Nevertheless, the repressive legislative and regulatory system prior to 14 January 2011, put in place by the dictatorship, is still active. It has not undergone any significant changes to guarantee freedom of speech on the Internet in an effective, sustainable and irreversible manner.

ARTICLE 19 therefore expresses its grave concerns about the persistence of certain legislative and regulatory provisions that restrict freedom of speech on the Internet. This notably affects:

The provisions of the telecommunications decree, and in particular:

  • Articles 5 and 6 that entrust discretionary power to the government in matters of attributing prior authorisation for the provision of telecommunication services;
  • Articles 9 and 87 relating to the conditions and procedures of usage or encryption services, and the sanction of use of these means without prior authorisation;
  • Decree No 97-501 of 14 March 1997 concerning value-added telecommunications services and the Regulations of 22 March 1997 concerning the specifications for setting up and operating value-added Internet telecommunications services. This legislation is in clear breach of international law.
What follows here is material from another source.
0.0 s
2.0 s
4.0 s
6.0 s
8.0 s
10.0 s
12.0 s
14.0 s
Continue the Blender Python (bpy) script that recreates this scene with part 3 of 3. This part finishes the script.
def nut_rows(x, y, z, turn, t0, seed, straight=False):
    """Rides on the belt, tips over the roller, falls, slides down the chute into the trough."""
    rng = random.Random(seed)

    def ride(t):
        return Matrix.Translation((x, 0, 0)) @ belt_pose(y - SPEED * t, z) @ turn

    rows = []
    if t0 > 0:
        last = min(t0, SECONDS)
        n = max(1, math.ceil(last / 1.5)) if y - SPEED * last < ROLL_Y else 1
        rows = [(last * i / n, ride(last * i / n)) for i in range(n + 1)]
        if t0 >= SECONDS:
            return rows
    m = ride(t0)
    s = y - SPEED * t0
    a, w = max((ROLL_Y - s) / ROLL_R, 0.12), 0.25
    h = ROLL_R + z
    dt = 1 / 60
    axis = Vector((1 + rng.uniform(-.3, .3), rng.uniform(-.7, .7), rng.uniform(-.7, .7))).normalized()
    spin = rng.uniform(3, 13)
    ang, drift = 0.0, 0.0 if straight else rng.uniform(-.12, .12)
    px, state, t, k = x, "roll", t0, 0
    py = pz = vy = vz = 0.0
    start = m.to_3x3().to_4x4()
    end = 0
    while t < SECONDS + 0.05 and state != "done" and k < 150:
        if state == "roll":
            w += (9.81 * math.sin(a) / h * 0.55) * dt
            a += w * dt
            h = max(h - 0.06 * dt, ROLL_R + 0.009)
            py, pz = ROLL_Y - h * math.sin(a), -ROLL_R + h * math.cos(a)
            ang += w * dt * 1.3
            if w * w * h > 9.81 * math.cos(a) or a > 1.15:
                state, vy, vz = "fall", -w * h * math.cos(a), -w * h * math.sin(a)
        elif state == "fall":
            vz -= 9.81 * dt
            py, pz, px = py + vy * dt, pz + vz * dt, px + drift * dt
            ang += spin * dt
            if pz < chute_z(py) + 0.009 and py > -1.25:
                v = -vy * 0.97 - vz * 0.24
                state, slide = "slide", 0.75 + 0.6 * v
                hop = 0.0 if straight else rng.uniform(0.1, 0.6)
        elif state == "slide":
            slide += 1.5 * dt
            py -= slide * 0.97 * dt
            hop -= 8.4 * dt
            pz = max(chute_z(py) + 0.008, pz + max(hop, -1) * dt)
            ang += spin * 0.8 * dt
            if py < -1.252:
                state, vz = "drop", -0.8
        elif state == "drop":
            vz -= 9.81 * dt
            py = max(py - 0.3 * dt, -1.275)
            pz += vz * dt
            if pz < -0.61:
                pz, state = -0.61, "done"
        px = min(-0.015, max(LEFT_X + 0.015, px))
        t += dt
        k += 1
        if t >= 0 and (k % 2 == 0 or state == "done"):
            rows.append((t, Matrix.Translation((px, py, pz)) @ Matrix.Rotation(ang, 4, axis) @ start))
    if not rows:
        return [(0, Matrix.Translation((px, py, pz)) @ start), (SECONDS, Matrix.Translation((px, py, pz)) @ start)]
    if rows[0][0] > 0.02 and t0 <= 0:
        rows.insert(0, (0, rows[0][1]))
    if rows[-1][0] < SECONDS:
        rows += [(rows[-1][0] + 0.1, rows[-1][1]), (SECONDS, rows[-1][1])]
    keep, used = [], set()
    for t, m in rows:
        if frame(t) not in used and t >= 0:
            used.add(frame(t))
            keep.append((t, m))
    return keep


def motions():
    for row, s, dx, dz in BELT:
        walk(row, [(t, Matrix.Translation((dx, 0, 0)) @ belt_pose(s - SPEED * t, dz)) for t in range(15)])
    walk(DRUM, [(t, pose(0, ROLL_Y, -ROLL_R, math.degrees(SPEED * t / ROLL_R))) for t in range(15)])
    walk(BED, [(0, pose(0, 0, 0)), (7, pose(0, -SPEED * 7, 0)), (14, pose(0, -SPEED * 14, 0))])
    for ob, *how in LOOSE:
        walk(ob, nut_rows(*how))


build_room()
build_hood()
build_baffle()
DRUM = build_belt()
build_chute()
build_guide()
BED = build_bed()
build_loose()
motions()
In particular, the decree and regulations make Internet Service Providers (ISPs) liable for third-party content without any exceptions.
  • Law N°2004-5 of 3 February 2004 concerning information security. This legislation was adopted, theoretically, to guarantee the security of public and private information systems and networks. In practice, however, it allows the authorities, under the guise of carrying out technical inspections, of carrying out continuous censorship of the Internet.

Furthermore, ARTICLE 19 worries about the gaps in the Tunisian legislative framework that concern the protection of the freedom of speech and the protection of one's private life on the Internet, particularly:

  • The absence of a well defined legislative framework governing the listening operations (telephone tapping) and access to the content of correspondence, including electronic correspondence;
  • The organic law N°2004-63 of 27 July 2004 on data protection. This law does not provide exemptions or derogations to the application of data protection provisions in the framework of the treatment of data processed for solely journalistic purposes. This gap exposes bloggers and citizen-journalists to penal sanctions in certain circumstances.
  • The absence of the explicit protection in the law of principle of the Internet’s neutrality.
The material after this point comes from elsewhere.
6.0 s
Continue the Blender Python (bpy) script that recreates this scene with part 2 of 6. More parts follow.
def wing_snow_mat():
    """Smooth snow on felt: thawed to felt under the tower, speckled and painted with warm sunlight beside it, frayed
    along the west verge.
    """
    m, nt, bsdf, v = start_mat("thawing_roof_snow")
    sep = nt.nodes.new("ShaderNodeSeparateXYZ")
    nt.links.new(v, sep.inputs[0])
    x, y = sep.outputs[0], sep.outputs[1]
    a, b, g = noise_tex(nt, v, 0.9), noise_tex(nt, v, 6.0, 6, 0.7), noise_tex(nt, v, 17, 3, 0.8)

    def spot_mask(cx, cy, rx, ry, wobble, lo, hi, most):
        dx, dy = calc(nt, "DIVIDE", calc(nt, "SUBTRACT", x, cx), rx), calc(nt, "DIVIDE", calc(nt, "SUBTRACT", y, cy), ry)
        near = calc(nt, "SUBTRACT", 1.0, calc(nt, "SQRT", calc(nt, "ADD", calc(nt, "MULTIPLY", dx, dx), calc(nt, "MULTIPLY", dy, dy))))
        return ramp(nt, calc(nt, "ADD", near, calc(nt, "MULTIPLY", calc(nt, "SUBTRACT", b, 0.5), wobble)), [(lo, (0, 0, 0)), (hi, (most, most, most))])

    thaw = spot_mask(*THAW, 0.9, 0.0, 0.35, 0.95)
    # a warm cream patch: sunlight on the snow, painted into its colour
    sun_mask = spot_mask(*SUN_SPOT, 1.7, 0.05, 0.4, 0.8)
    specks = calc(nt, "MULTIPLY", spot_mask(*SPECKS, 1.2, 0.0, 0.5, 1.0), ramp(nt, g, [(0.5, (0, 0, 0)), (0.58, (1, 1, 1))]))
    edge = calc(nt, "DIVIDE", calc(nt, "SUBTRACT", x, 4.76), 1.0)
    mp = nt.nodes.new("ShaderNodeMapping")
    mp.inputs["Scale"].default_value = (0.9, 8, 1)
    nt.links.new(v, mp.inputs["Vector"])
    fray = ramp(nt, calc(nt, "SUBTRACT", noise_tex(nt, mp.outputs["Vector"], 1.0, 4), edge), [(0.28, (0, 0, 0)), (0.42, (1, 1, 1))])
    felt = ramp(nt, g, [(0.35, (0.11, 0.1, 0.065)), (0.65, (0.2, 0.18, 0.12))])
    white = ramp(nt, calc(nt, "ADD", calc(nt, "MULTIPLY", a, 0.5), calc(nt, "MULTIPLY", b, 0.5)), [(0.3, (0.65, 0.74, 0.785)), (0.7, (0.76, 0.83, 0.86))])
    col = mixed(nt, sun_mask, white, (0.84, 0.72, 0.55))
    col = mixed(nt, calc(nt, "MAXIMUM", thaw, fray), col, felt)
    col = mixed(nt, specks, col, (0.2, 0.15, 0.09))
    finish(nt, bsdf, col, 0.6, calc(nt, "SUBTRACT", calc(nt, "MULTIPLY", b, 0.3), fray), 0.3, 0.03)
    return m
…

ARTICLE 19 welcomes the absence of Internet regulations in certain areas. In particular, ARTICLE 19 believes that it is unnecessary to adopt legislation to address specific online content for the simple reason that the laws that regulate content are of general application, i.e. they apply offline and online. Similarly, there is no need to regulate bloggers and citizen-journalists other than by way of the same laws that apply to everyone else.
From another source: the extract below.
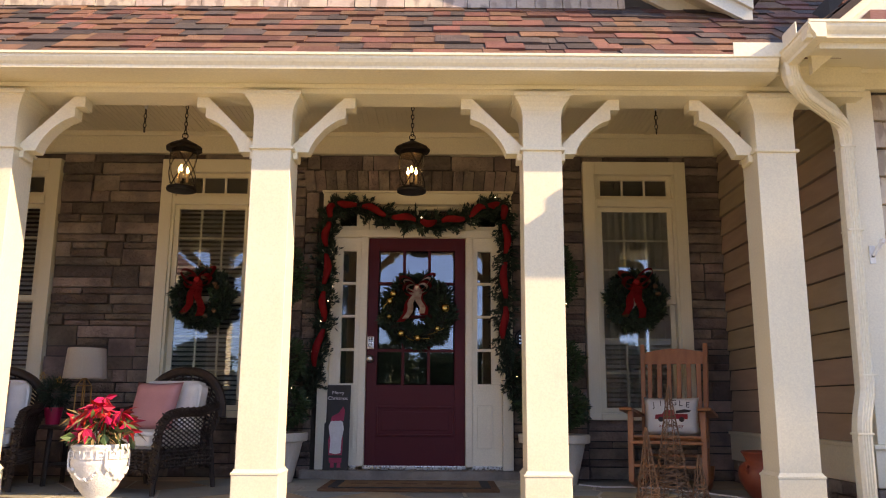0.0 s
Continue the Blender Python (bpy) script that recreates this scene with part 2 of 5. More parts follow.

By contrast, bloggers and citizen-journalists should benefit from source protection, just as professional journalists do, with the objective of being able to favour the emergence of a free and responsible citizen press. At the same time, the legislation concerning data protection must unavoidably take into consideration the nature of bloggers and citizen journalists' activities.

Key Recommendations

  • The provisions governing ISP liability, fixed by the Telecommunications Decree N°1997-501 and by Internet Regulations of 22 March 1997, should be removed and replaced with provisions granting immunity, and more explicitly, ISPs should not be held responsible for the publication of content produced by third parties, including their clients, where the ISPs have not intervened in this content.
  • The need of stating the principle of Internet neutrality and forbidding ISPs to keep under surveillance the content circulating on their networks.
  • The law should be amended to require that only the courts may grant a blocking/filtering/removal order subject to the principles of necessity and proportionality;
  • Article 8 of the Internet Regulations fixed by the decree of 22 March 1997 which requires which requires ISPs to submit a list of their subscribers to the authorities on a monthly basis should be repealed;
  • Article 11 of the Internet Regulations, fixed by the decree of 22 March 1997, bars the use of encryption technologies without prior approval from the authorities should be removed. The authorities should, nevertheless, be able to ask for decryption codes in the fight against criminality, to the extent that these requests fulfil the conditions of necessity and proportionality stated in Article 17 of the ICCPR.
  • The need to amend the law regarding the protection of personal data in order to protect bloggers and citizen-journalists against penal sanctions planned by this law.
  • Need to review Law N°2004-5 concerning information security with the view of strictly defining the term ‘information security’ and of limiting the powers of the National Agency of information security in matters of technical control of information systems and networks.
  • Bloggers and citizen journalists should not be regulated other than by way of the same civil and criminal laws that apply to non-internet users, subject to our recommendations here-below concerning the Press Code.
  • The Press Code should be amended to entitle bloggers to source protection.
  • The Press Code should be amended to decriminalise defamation.
  • The hate speech provisions should be more tightly drafted along the lines of ARTICLE 19’s Camden Principles on Freedom of Expression and Equality, which elaborate on this issue.